不壊の槍は折られましたが、何か?

ミステリ書評家のブログのはずだが……。

この男危険につき/ピーター・チェイニー

この男危険につき (論創海外ミステリ)

この男危険につき (論創海外ミステリ)

 名うてのワル、レミー・コーションは、アメリカ人資産家の令嬢ミランダ誘拐を計画し、渡欧中の彼女を追ってロンドンまでやって来た。だが彼女を狙うのはレミーだけではなかった!

 レミー・コーション…………………タフガイ

 登場人物表の主人公紹介をこれだけで済ますことに全てが象徴されている。頭よりは腕っ節で勝負するタイプのギャングが敵として出て来て、それをタフガイの主人公がいてこましてゆく。女にもモテてモテて大変なことに。
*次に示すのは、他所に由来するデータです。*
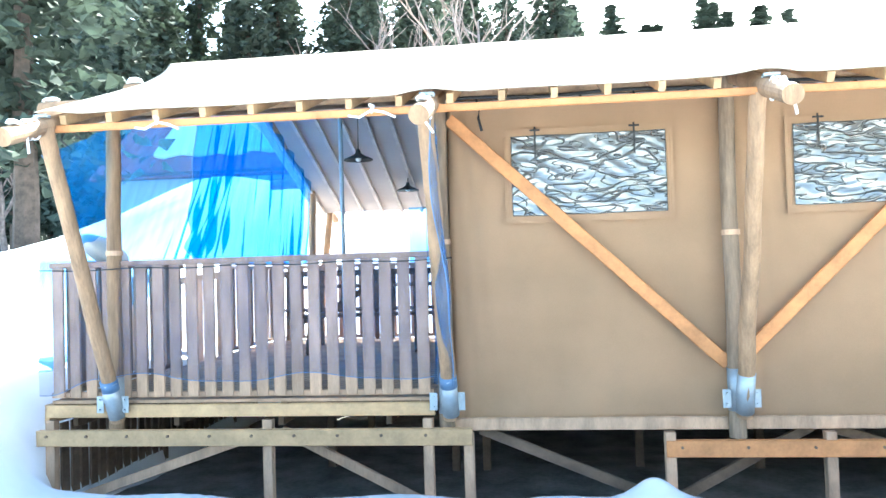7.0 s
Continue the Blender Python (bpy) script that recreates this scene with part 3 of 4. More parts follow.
# deck floor, skirts under the base
for i in range(38):
    y = -0.06 + i * 0.134
    part("deck_board", bm_beam((-2.92, y + 0.06, 0.185), (0.0, y + 0.06, 0.185), 0.122, 0.026, (0, 1, 0), 0.003), PINE_GREY, deck)
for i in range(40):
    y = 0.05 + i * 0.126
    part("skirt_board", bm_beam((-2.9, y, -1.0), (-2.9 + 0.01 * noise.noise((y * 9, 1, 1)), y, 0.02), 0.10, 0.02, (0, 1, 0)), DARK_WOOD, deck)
# far and right skirts are added, closing off bright snow behind the underside
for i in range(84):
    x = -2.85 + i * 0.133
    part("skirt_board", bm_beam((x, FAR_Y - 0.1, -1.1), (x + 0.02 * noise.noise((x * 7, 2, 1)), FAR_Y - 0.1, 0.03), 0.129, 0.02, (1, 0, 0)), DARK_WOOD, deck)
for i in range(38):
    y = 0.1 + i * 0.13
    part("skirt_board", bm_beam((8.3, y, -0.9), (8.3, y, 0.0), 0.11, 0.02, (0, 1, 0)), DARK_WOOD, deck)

# bolts along the ledger beams
for x in np.arange(-2.9, 0.15, 0.31):
    part("bolt", bm_log((float(x), -0.174, -0.045), (float(x), -0.184, -0.045), 0.011, 0.011, seg=8, n=1, wob=0), DARK_WOOD, deck)
for x in np.arange(1.6, 4.2, 0.42):
    part("bolt", bm_log((float(x), -0.154, -0.14), (float(x), -0.164, -0.14), 0.010, 0.010, seg=8, n=1, wob=0), DARK_WOOD, deck)

# toggles along the eave pole, dark cord line
for i in range(22):
    x = 0.3 + i * 0.36
    part("hook", bm_tube([(x, -0.05, 2.27), (x, -0.09, 2.235), (x + 0.02, -0.10, 2.205), (x + 0.035, -0.09, 2.225)], 0.009, 6), BLACK, tent)
part("eave_cord", bm_tube([(x, -0.075, 2.275 + 0.008 * math.sin(x * 6)) for x in np.linspace(0.1, 8.1, 60)], 0.012, 6), BLACK, tent)
part("loose_strap", bm_tube([(0.32, -0.05, 2.22), (0.31, -0.055, 2.14), (0.33, -0.05, 2.05)], 0.010, 6), BLACK, tent)


# small lumps of frozen cord at the log ends
def knot(p, seed, tail=0.12):
    rnd = random.Random(seed)
    c = Vector(p)
    loops = []
    for k in range(3):
        pts = []
        for i in range(13):
            a = i / 12 * 2 * math.pi
            pts.append(c + Vector((0.03 * (k - 1), 0.064 * math.cos(a), 0.064 * math.sin(a))))
        loops.append(pts)
    bm = bmesh.new()
    for pts in loops:
        merge(bm, bm_tube(pts, 0.006, 6))
    merge(bm, bm_tube([c + Vector((0, -0.05, 0.05)), c + Vector((rnd.uniform(-.05, .05), -0.08, -0.02)), c + Vector((rnd.uniform(-.08, .08), -0.07, -tail))], 0.008, 6))
    return bm


for i, x in enumerate(LOGS[:3]):
    part("cord_knot", knot((x, -1.05, 2.02), i, 0.16), CORD, tent, "white cord lashing")
for i, x in enumerate((-1.65, -0.28)):
    c = Vector((x, EAVE_Y - 0.03, EAVE_Z - 0.10))
    bm = bm_tube([c + Vector((-0.14, -0.01, -0.03)), c + Vector((-0.07, -0.02, -0.045)), c, c + Vector((0.08, -0.02, -0.02)), c + Vector((0.15, -0.02, -0.055))], 0.008, 6)
    merge(bm, bm_tube([c + Vector((0, -0.02, -0.02)), c + Vector((0.015, -0.02, 0.02)), c + Vector((-0.01, -0.01, 0.03))], 0.011, 6))
    part("cord_bow", bm, CORD, tent, "white cord bow")


def snow_lump(p, sx, sy, sz, seed, label="small cap of snow lying on the timber"):
    bm = bmesh.new()
    bmesh.ops.create_icosphere(bm, subdivisions=3, radius=1)
    for v in bm.verts:
        k = 1 + 0.3 * noise.noise(v.co * 1.7 + Vector((seed, 0, 0)))
        v.co = Vector((v.co.x * sx * k, v.co.y * sy * k, max(-0.25, v.co.z) * sz * k)) + Vector(p)
    ob = finish("snow_patch", bm, SNOW, None, "", True)
    return tagged(ob, label, "snow", "caps of snow")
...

ただし頭脳戦が全くないわけではなく、さすがに緻密なコン・ゲームというわけには行かないが、適度に騙し合って物語に隈取を付けている。短いページ数(実質200ページ)を一気呵成に描ききる勢いある筆致も魅力的。荒唐無稽だが、こういうワルぶった男もカッコいいです。少なくとも、小説で読んだり映画で観たりする分には。
 ……などと思って油断していると、物語は終盤で少しだけ驚くような展開を見せる。まあだからといってこのタイプの小説が嫌いな人は、特に読まなくても良いと思う。だが、単なる食わず嫌いであれば是非一度お試しあれ。バカで楽しいよ!